Pour la première fois, quelqu'un dépeint la communauté des combattants, leur vie quotidienne, les corvées de ravitaillement, le froid, la boue surtout, qui aspire les brodequins, les terres grasses de l'Est de la France. Genevoix n'omet rien : ni la peur des hommes, ni la cruelle âpreté des combats, ni la mort à côté de soi des camarades devenus amis dans la fournaise. Des descriptions qui lui vaudront les foudres de la censure. Mais Ceux de 14 s'impose comme le monument littéraire dressé à la mémoire des poilus, avec les Croix de bois de Roland Dorgelès et le Feu d'Henri Barbusse, deux autres livres consacrés à la Première Guerre mondiale.

Prix Goncourt en 1925 pour son roman Raboliot, Genevoix, après s'être débarrassé des fantômes qui le hantaient, poursuivra une œuvre qui s'attache à la nature, aux paysages de Sologne, décrivant les sensations que procure la forêt dans une langue classique et chatoyante. Il s'éprend d'un grand fleuve sauvage, dont il dépeint dans la Loire, Agnès et les garçons les lumières changeantes aux mille nuances de gris. Le roman relate une rivalité amoureuse, où la Loire s'impose comme un véritable personnage autour du trio. En 1927, avec ses gains du Goncourt, l'écrivain rachète une masure au bord de l'eau dans le hameau des Vernelles (Loiret), «une vieille maison, rêveuse, pleine de mémoire et souriant à ses secrets».

Camarde

En 1946, Maurice Genevoix entre à l'Académie française ; douze ans plus tard, il en devient le secrétaire perpétuel, poste dont il démissionnera en 1974, se jugeant, à 83 ans, trop vieux pour l'occuper. Bien longtemps après la guerre, en 1972, il revient sur son expérience de «la der des ders» avec un court récit intitulé la Mort de près. Là, l'homme mûr n'est plus dans le souvenir brûlant mais regarde le jeune officier qu'il était et son voisinage constant avec la camarde. Il meurt en 1980 dans sa propriété espagnole, près de Jávea.

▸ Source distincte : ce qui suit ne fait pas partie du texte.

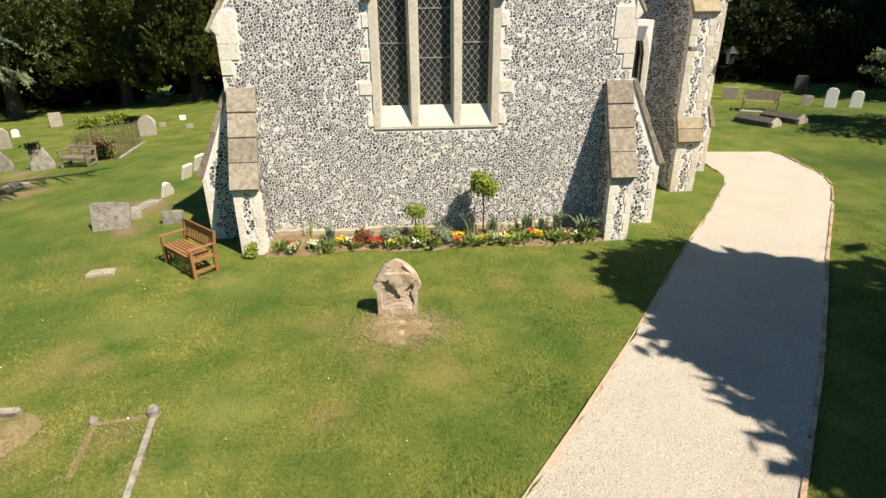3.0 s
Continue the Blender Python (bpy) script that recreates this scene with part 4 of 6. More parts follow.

«Vous n'êtes guère plus d'une centaine, et votre foule m'apparaît effrayante, trop lourde, trop serrée pour moi seul. Combien de vos gestes passés aurais-je perdu, chaque demain, et de vos paroles vivantes, et de tout ce qui était vous ? Il ne me reste plus que moi, et l'image de vous que vous m'avez donnée. Presque rien : trois sourires sur une toute petite photo, un vivant entre deux morts, la main posée sur leur épaule. Ils clignent des yeux tous les trois, à cause du soleil printanier. Mais du soleil, sur la petite photo grise, que reste-t-il ?» Ce sont là les dernières lignes de Ceux de 14, écrites en hommage à tous ses camarades des Eparges tombés «au champ d'honneur», selon la formule consacrée. Cette photo existe réellement et, sans doute, Maurice Genevoix a-t-il dû la regarder souvent et longuement. Avec les sentiments mêlés de celui qui en est revenu. En 2008, le dernier poilu français et dernier témoin militaire de la Grande Guerre, Lazare Ponticelli, s'est éteint à l'âge de 110 ans.

Sur la crête des Eparges, un officier rend compte à son supérieur : «Trois cents tués au régiment ; un millier de blessés, plus de vingt officiers hors de combat dont dix tués. Des tranchées vides, ou du moins "tactiquement" vides. La crête perdue si les boches contre-attaquent encore.» «Qu'ils tiennent ! Qu'ils tiennent encore ! Qu'ils tiennent quand même, coûte que coûte», lui répond son supérieur. En quelques jours, près de 5 000 hommes périrent pour prendre ou «tenir» cette fameuse crête des Eparges.